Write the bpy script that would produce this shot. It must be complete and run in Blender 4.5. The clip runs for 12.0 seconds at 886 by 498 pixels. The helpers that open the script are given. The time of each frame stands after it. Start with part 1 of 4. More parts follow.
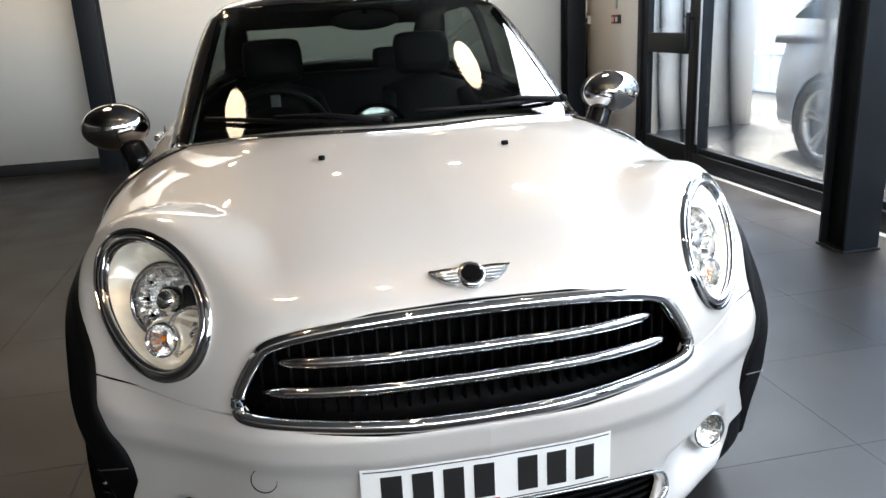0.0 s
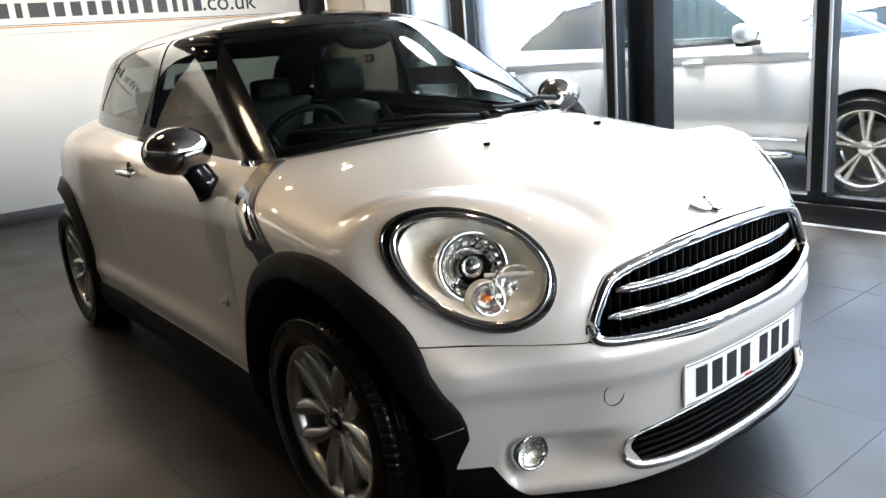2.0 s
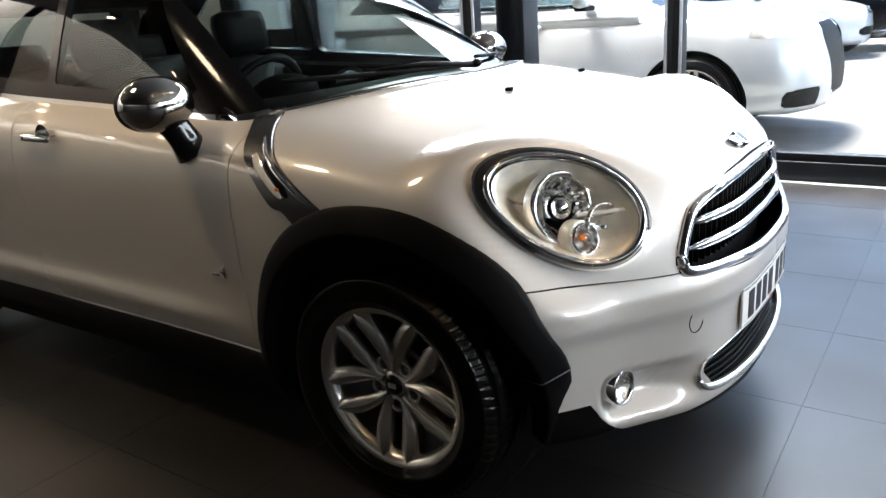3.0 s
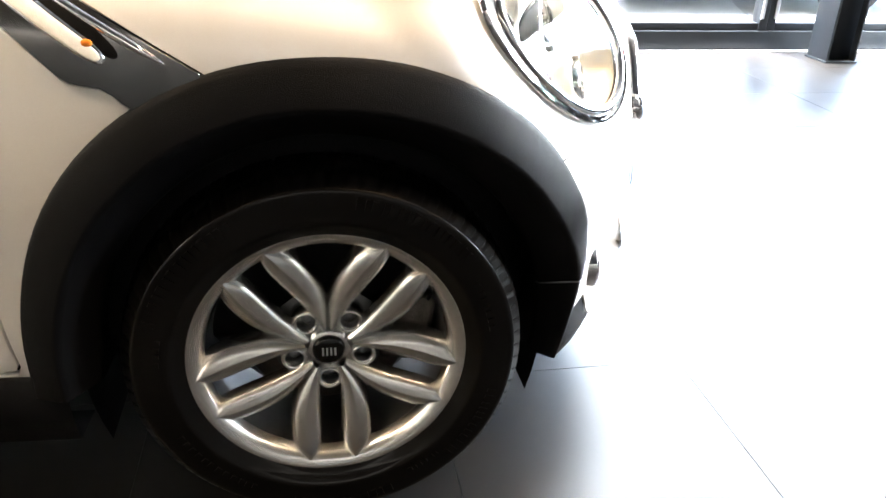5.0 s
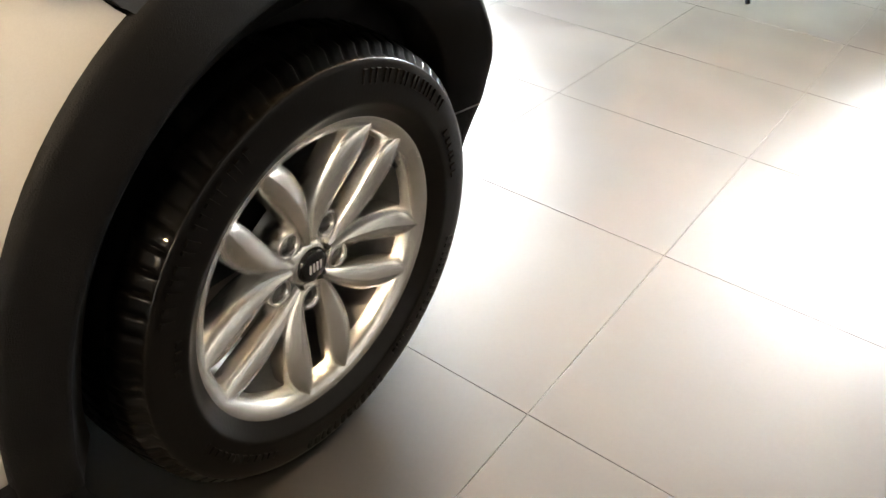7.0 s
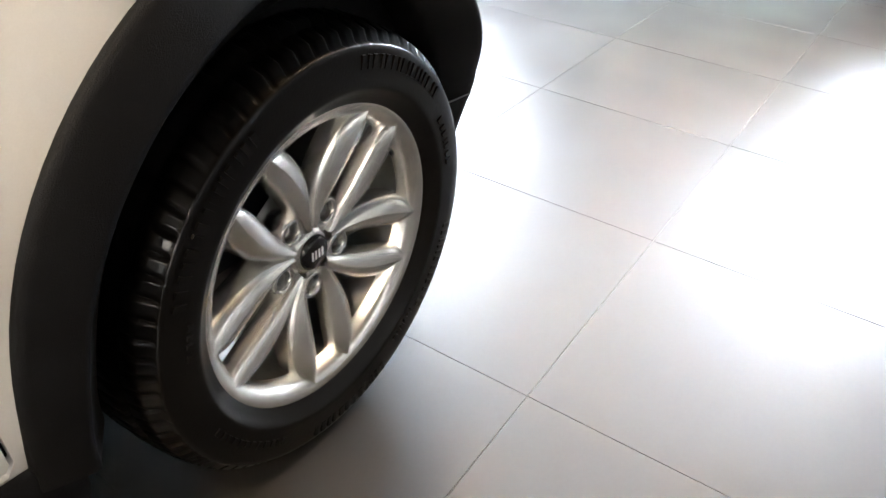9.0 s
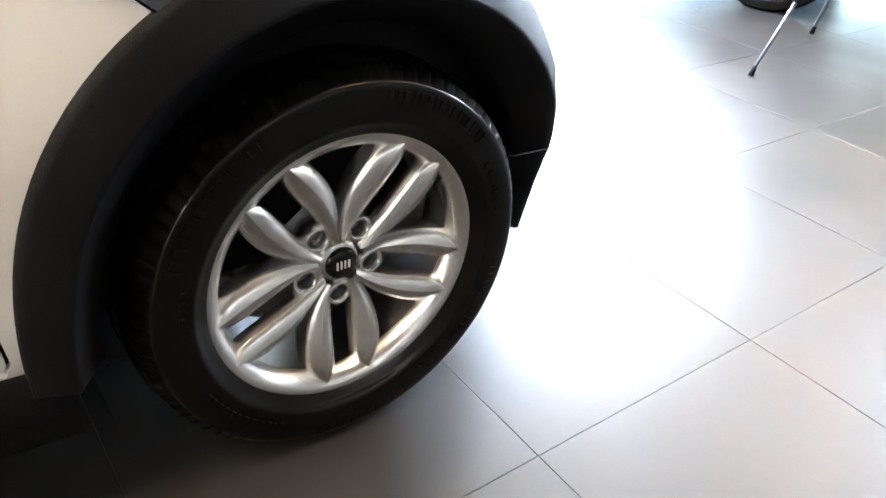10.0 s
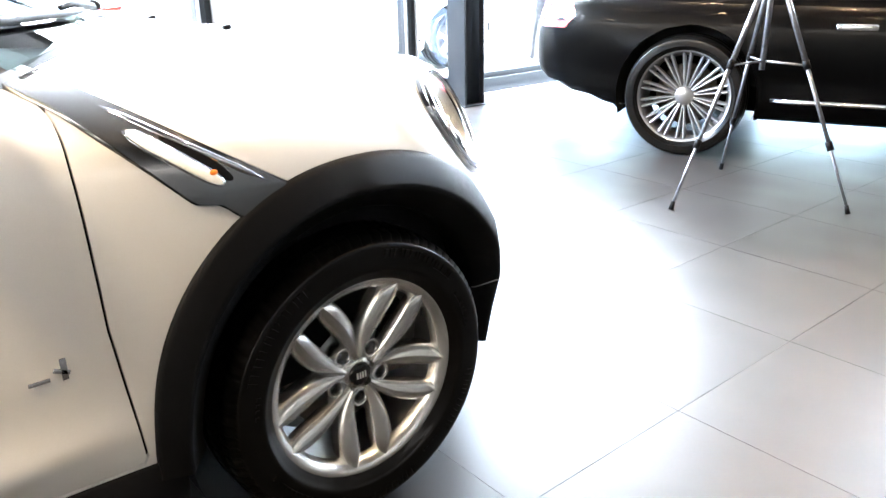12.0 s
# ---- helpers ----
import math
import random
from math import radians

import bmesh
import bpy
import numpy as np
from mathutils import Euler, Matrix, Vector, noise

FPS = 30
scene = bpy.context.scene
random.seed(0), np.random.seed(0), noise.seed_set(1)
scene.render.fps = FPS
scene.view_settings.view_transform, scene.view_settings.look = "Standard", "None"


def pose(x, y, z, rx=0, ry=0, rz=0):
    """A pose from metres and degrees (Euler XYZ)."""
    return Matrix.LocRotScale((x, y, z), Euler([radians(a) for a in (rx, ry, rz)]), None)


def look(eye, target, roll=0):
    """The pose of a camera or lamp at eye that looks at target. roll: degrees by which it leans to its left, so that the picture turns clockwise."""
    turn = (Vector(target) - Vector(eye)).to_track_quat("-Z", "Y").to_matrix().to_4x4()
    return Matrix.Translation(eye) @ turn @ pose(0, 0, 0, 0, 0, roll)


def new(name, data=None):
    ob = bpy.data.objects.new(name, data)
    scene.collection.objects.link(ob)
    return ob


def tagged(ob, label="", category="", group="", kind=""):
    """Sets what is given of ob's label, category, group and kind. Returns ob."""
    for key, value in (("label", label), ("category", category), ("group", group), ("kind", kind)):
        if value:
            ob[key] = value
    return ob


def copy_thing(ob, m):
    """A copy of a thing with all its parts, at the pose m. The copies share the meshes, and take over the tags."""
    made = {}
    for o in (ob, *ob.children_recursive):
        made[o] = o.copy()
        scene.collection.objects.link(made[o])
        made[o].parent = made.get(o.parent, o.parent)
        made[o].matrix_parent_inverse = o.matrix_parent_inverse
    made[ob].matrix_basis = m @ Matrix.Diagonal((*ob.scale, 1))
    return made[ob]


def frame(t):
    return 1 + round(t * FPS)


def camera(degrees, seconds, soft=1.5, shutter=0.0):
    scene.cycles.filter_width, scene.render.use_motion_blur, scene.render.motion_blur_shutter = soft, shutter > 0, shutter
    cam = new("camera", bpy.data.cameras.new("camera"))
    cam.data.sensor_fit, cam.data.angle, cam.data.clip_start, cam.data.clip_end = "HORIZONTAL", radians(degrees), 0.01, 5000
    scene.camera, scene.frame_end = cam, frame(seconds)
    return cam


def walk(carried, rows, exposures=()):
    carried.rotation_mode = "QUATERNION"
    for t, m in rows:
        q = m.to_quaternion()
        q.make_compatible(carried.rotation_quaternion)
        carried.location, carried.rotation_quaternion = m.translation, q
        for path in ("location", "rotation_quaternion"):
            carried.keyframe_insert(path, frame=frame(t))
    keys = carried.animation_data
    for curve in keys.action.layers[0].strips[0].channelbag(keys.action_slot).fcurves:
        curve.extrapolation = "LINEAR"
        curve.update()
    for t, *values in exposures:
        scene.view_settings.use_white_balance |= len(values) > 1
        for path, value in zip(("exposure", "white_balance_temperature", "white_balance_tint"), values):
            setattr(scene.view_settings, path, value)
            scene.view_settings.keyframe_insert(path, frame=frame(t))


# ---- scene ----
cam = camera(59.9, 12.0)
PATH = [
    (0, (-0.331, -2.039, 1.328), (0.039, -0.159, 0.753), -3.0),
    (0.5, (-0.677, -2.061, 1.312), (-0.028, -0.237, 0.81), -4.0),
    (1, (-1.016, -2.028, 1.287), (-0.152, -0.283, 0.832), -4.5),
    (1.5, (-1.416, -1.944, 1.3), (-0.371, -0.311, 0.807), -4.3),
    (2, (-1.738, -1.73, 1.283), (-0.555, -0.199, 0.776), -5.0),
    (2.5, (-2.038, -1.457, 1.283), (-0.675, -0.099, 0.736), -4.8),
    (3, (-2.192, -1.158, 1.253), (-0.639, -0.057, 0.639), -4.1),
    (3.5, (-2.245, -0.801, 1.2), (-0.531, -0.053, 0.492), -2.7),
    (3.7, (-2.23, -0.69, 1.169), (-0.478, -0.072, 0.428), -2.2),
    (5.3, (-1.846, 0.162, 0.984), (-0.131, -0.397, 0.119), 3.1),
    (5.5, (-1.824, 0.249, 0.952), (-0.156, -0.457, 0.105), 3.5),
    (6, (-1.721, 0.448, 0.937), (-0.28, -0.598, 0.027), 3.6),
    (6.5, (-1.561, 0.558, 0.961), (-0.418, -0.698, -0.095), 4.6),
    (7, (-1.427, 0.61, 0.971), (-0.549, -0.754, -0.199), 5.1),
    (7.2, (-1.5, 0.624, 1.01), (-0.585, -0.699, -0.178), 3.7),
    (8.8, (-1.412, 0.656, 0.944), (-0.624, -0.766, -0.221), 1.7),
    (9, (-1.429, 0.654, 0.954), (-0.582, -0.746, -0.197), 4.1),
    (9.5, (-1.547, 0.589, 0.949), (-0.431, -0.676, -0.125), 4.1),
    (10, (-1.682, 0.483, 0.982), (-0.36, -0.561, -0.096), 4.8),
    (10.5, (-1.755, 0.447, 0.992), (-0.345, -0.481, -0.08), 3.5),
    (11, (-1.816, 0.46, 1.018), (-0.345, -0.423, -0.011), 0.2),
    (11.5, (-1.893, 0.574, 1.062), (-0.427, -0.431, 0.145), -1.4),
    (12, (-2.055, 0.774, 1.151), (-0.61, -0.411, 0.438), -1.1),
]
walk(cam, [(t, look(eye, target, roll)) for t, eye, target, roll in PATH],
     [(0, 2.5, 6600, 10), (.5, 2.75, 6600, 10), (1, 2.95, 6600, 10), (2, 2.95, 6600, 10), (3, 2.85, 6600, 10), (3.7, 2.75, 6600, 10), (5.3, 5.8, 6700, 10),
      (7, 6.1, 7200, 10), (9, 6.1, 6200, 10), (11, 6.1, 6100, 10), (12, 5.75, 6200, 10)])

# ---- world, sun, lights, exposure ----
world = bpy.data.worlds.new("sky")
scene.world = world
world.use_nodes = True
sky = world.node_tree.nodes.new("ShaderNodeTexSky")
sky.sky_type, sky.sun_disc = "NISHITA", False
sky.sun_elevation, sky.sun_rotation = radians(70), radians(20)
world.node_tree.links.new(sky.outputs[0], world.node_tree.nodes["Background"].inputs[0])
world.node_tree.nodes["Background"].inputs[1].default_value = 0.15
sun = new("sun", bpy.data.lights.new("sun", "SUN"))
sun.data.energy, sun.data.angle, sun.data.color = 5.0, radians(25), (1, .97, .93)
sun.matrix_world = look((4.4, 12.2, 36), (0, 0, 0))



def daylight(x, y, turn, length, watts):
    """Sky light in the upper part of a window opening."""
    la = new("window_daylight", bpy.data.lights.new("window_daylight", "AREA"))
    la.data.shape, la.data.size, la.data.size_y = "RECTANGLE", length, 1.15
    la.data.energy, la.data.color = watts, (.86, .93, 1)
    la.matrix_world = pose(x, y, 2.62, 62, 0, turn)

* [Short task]
Without the pictures, write out all of the material exactly.

* [Exercise response]
Write the bpy script that would produce this shot. It must be complete and run in Blender 4.5. The clip runs for 12.0 seconds at 886 by 498 pixels. The helpers that open the script are given. The time of each frame stands after it. Start with part 1 of 4. More parts follow.
0.0 s
2.0 s
3.0 s
5.0 s
7.0 s
9.0 s
10.0 s
12.0 s
# ---- helpers ----
import math
import random
from math import radians

import bmesh
import bpy
import numpy as np
from mathutils import Euler, Matrix, Vector, noise

FPS = 30
scene = bpy.context.scene
random.seed(0), np.random.seed(0), noise.seed_set(1)
scene.render.fps = FPS
scene.view_settings.view_transform, scene.view_settings.look = "Standard", "None"


def pose(x, y, z, rx=0, ry=0, rz=0):
    """A pose from metres and degrees (Euler XYZ)."""
    return Matrix.LocRotScale((x, y, z), Euler([radians(a) for a in (rx, ry, rz)]), None)


def look(eye, target, roll=0):
    """The pose of a camera or lamp at eye that looks at target. roll: degrees by which it leans to its left, so that the picture turns clockwise."""
    turn = (Vector(target) - Vector(eye)).to_track_quat("-Z", "Y").to_matrix().to_4x4()
    return Matrix.Translation(eye) @ turn @ pose(0, 0, 0, 0, 0, roll)


def new(name, data=None):
    ob = bpy.data.objects.new(name, data)
    scene.collection.objects.link(ob)
    return ob


def tagged(ob, label="", category="", group="", kind=""):
    """Sets what is given of ob's label, category, group and kind. Returns ob."""
    for key, value in (("label", label), ("category", category), ("group", group), ("kind", kind)):
        if value:
            ob[key] = value
    return ob


def copy_thing(ob, m):
    """A copy of a thing with all its parts, at the pose m. The copies share the meshes, and take over the tags."""
    made = {}
    for o in (ob, *ob.children_recursive):
        made[o] = o.copy()
        scene.collection.objects.link(made[o])
        made[o].parent = made.get(o.parent, o.parent)
        made[o].matrix_parent_inverse = o.matrix_parent_inverse
    made[ob].matrix_basis = m @ Matrix.Diagonal((*ob.scale, 1))
    return made[ob]


def frame(t):
    return 1 + round(t * FPS)


def camera(degrees, seconds, soft=1.5, shutter=0.0):
    scene.cycles.filter_width, scene.render.use_motion_blur, scene.render.motion_blur_shutter = soft, shutter > 0, shutter
    cam = new("camera", bpy.data.cameras.new("camera"))
    cam.data.sensor_fit, cam.data.angle, cam.data.clip_start, cam.data.clip_end = "HORIZONTAL", radians(degrees), 0.01, 5000
    scene.camera, scene.frame_end = cam, frame(seconds)
    return cam


def walk(carried, rows, exposures=()):
    carried.rotation_mode = "QUATERNION"
    for t, m in rows:
        q = m.to_quaternion()
        q.make_compatible(carried.rotation_quaternion)
        carried.location, carried.rotation_quaternion = m.translation, q
        for path in ("location", "rotation_quaternion"):
            carried.keyframe_insert(path, frame=frame(t))
    keys = carried.animation_data
    for curve in keys.action.layers[0].strips[0].channelbag(keys.action_slot).fcurves:
        curve.extrapolation = "LINEAR"
        curve.update()
    for t, *values in exposures:
        scene.view_settings.use_white_balance |= len(values) > 1
        for path, value in zip(("exposure", "white_balance_temperature", "white_balance_tint"), values):
            setattr(scene.view_settings, path, value)
            scene.view_settings.keyframe_insert(path, frame=frame(t))


# ---- scene ----
cam = camera(59.9, 12.0)
PATH = [
    (0, (-0.331, -2.039, 1.328), (0.039, -0.159, 0.753), -3.0),
    (0.5, (-0.677, -2.061, 1.312), (-0.028, -0.237, 0.81), -4.0),
    (1, (-1.016, -2.028, 1.287), (-0.152, -0.283, 0.832), -4.5),
    (1.5, (-1.416, -1.944, 1.3), (-0.371, -0.311, 0.807), -4.3),
    (2, (-1.738, -1.73, 1.283), (-0.555, -0.199, 0.776), -5.0),
    (2.5, (-2.038, -1.457, 1.283), (-0.675, -0.099, 0.736), -4.8),
    (3, (-2.192, -1.158, 1.253), (-0.639, -0.057, 0.639), -4.1),
    (3.5, (-2.245, -0.801, 1.2), (-0.531, -0.053, 0.492), -2.7),
    (3.7, (-2.23, -0.69, 1.169), (-0.478, -0.072, 0.428), -2.2),
    (5.3, (-1.846, 0.162, 0.984), (-0.131, -0.397, 0.119), 3.1),
    (5.5, (-1.824, 0.249, 0.952), (-0.156, -0.457, 0.105), 3.5),
    (6, (-1.721, 0.448, 0.937), (-0.28, -0.598, 0.027), 3.6),
    (6.5, (-1.561, 0.558, 0.961), (-0.418, -0.698, -0.095), 4.6),
    (7, (-1.427, 0.61, 0.971), (-0.549, -0.754, -0.199), 5.1),
    (7.2, (-1.5, 0.624, 1.01), (-0.585, -0.699, -0.178), 3.7),
    (8.8, (-1.412, 0.656, 0.944), (-0.624, -0.766, -0.221), 1.7),
    (9, (-1.429, 0.654, 0.954), (-0.582, -0.746, -0.197), 4.1),
    (9.5, (-1.547, 0.589, 0.949), (-0.431, -0.676, -0.125), 4.1),
    (10, (-1.682, 0.483, 0.982), (-0.36, -0.561, -0.096), 4.8),
    (10.5, (-1.755, 0.447, 0.992), (-0.345, -0.481, -0.08), 3.5),
    (11, (-1.816, 0.46, 1.018), (-0.345, -0.423, -0.011), 0.2),
    (11.5, (-1.893, 0.574, 1.062), (-0.427, -0.431, 0.145), -1.4),
    (12, (-2.055, 0.774, 1.151), (-0.61, -0.411, 0.438), -1.1),
]
walk(cam, [(t, look(eye, target, roll)) for t, eye, target, roll in PATH],
     [(0, 2.5, 6600, 10), (.5, 2.75, 6600, 10), (1, 2.95, 6600, 10), (2, 2.95, 6600, 10), (3, 2.85, 6600, 10), (3.7, 2.75, 6600, 10), (5.3, 5.8, 6700, 10),
      (7, 6.1, 7200, 10), (9, 6.1, 6200, 10), (11, 6.1, 6100, 10), (12, 5.75, 6200, 10)])

# ---- world, sun, lights, exposure ----
world = bpy.data.worlds.new("sky")
scene.world = world
world.use_nodes = True
sky = world.node_tree.nodes.new("ShaderNodeTexSky")
sky.sky_type, sky.sun_disc = "NISHITA", False
sky.sun_elevation, sky.sun_rotation = radians(70), radians(20)
world.node_tree.links.new(sky.outputs[0], world.node_tree.nodes["Background"].inputs[0])
world.node_tree.nodes["Background"].inputs[1].default_value = 0.15
sun = new("sun", bpy.data.lights.new("sun", "SUN"))
sun.data.energy, sun.data.angle, sun.data.color = 5.0, radians(25), (1, .97, .93)
sun.matrix_world = look((4.4, 12.2, 36), (0, 0, 0))



def daylight(x, y, turn, length, watts):
    """Sky light in the upper part of a window opening."""
    la = new("window_daylight", bpy.data.lights.new("window_daylight", "AREA"))
    la.data.shape, la.data.size, la.data.size_y = "RECTANGLE", length, 1.15
    la.data.energy, la.data.color = watts, (.86, .93, 1)
    la.matrix_world = pose(x, y, 2.62, 62, 0, turn)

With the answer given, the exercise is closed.